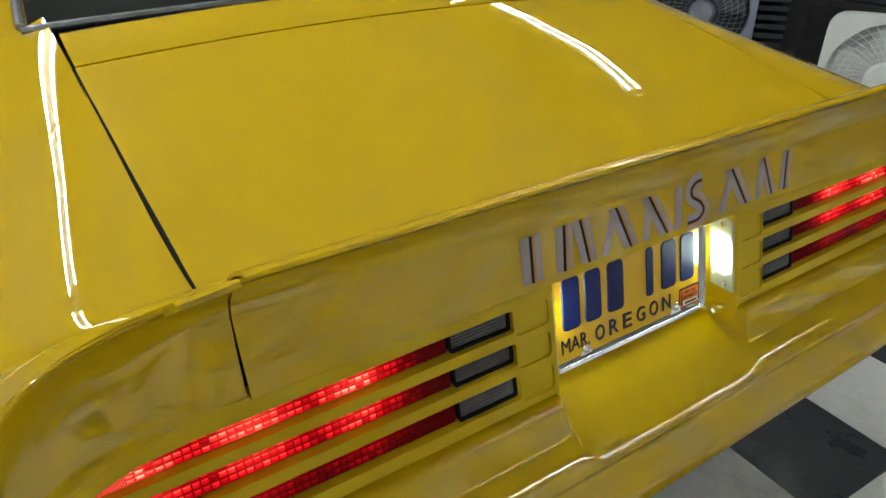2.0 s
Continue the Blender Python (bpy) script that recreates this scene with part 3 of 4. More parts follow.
SLOTS = [
    [(0.236, 0.6985), (0.236, 0.7255), (0.600, 0.7220), (0.650, 0.7180), (0.682, 0.7095), (0.706, 0.6970)],
    [(0.236, 0.657), (0.236, 0.685), (0.700, 0.6860), (0.722, 0.680), (0.731, 0.669), (0.736, 0.6575)],
    [(0.236, 0.613), (0.236, 0.644), (0.728, 0.6440), (0.744, 0.640), (0.750, 0.631), (0.755, 0.6165)],
]
POCKETS = [[(0.183, za), (0.183, zb), (0.2345, zb), (0.2345, za)] for za, zb in ((0.6925, 0.7245), (0.6510, 0.6830), (0.6070, 0.6410))]
PANEL = [(0.176, 0.598), (0.176, 0.740), (0.56, 0.7425), (0.610, 0.7400), (0.672, 0.7305), (0.706, 0.7180), (0.732, 0.6950), (0.752, 0.661), (0.776, 0.599)]


def span_at(poly, x):
    """Lowest and highest z of an outline at x."""
    zs = []
    for (xa, za), (xb, zb) in zip(poly, poly[1:] + poly[:1]):
        if (xa > x) != (xb > x):
            zs.append(za + (zb - za) * (x - xa) / (xb - xa))
    return (min(zs), max(zs)) if len(zs) > 1 else None


def prism(outline, holes, side, back, front, lift=0.0):
    """A plate parallel to the tail panel, from front to back metres behind its plane, with holes cut through it."""
    bm = bmesh.new()
    edges = []
    for loop in [outline] + holes:
        vs = [bm.verts.new((side * x, panel_y(z) + front, z)) for x, z in loop]
        edges += [bm.edges.new((vs[i - 1], vs[i])) for i in range(len(vs))]
    bmesh.ops.triangle_fill(bm, edges=edges, use_beauty=True, use_dissolve=False)
    made = bmesh.ops.extrude_face_region(bm, geom=bm.faces[:])
    bmesh.ops.translate(bm, vec=(0, back - front, 0), verts=[v for v in made["geom"] if isinstance(v, bmesh.types.BMVert)])
    bmesh.ops.recalc_face_normals(bm, faces=bm.faces[:])
    return bm


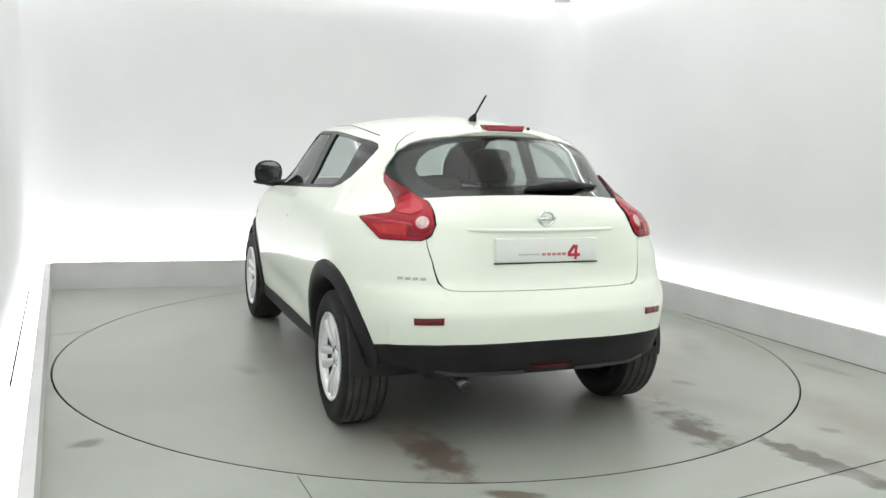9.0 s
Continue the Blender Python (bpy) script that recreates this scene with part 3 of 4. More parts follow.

====

**What the task requires**
Return only the lines running from the start of the entries above to the line that contains "return (min(zs), max(zs))", inclusive, and omit every picture.

**Correct output**
2.0 s
Continue the Blender Python (bpy) script that recreates this scene with part 3 of 4. More parts follow.
SLOTS = [
    [(0.236, 0.6985), (0.236, 0.7255), (0.600, 0.7220), (0.650, 0.7180), (0.682, 0.7095), (0.706, 0.6970)],
    [(0.236, 0.657), (0.236, 0.685), (0.700, 0.6860), (0.722, 0.680), (0.731, 0.669), (0.736, 0.6575)],
    [(0.236, 0.613), (0.236, 0.644), (0.728, 0.6440), (0.744, 0.640), (0.750, 0.631), (0.755, 0.6165)],
]
POCKETS = [[(0.183, za), (0.183, zb), (0.2345, zb), (0.2345, za)] for za, zb in ((0.6925, 0.7245), (0.6510, 0.6830), (0.6070, 0.6410))]
PANEL = [(0.176, 0.598), (0.176, 0.740), (0.56, 0.7425), (0.610, 0.7400), (0.672, 0.7305), (0.706, 0.7180), (0.732, 0.6950), (0.752, 0.661), (0.776, 0.599)]


def span_at(poly, x):
    """Lowest and highest z of an outline at x."""
    zs = []
    for (xa, za), (xb, zb) in zip(poly, poly[1:] + poly[:1]):
        if (xa > x) != (xb > x):
            zs.append(za + (zb - za) * (x - xa) / (xb - xa))
    return (min(zs), max(zs)) if len(zs) > 1 else None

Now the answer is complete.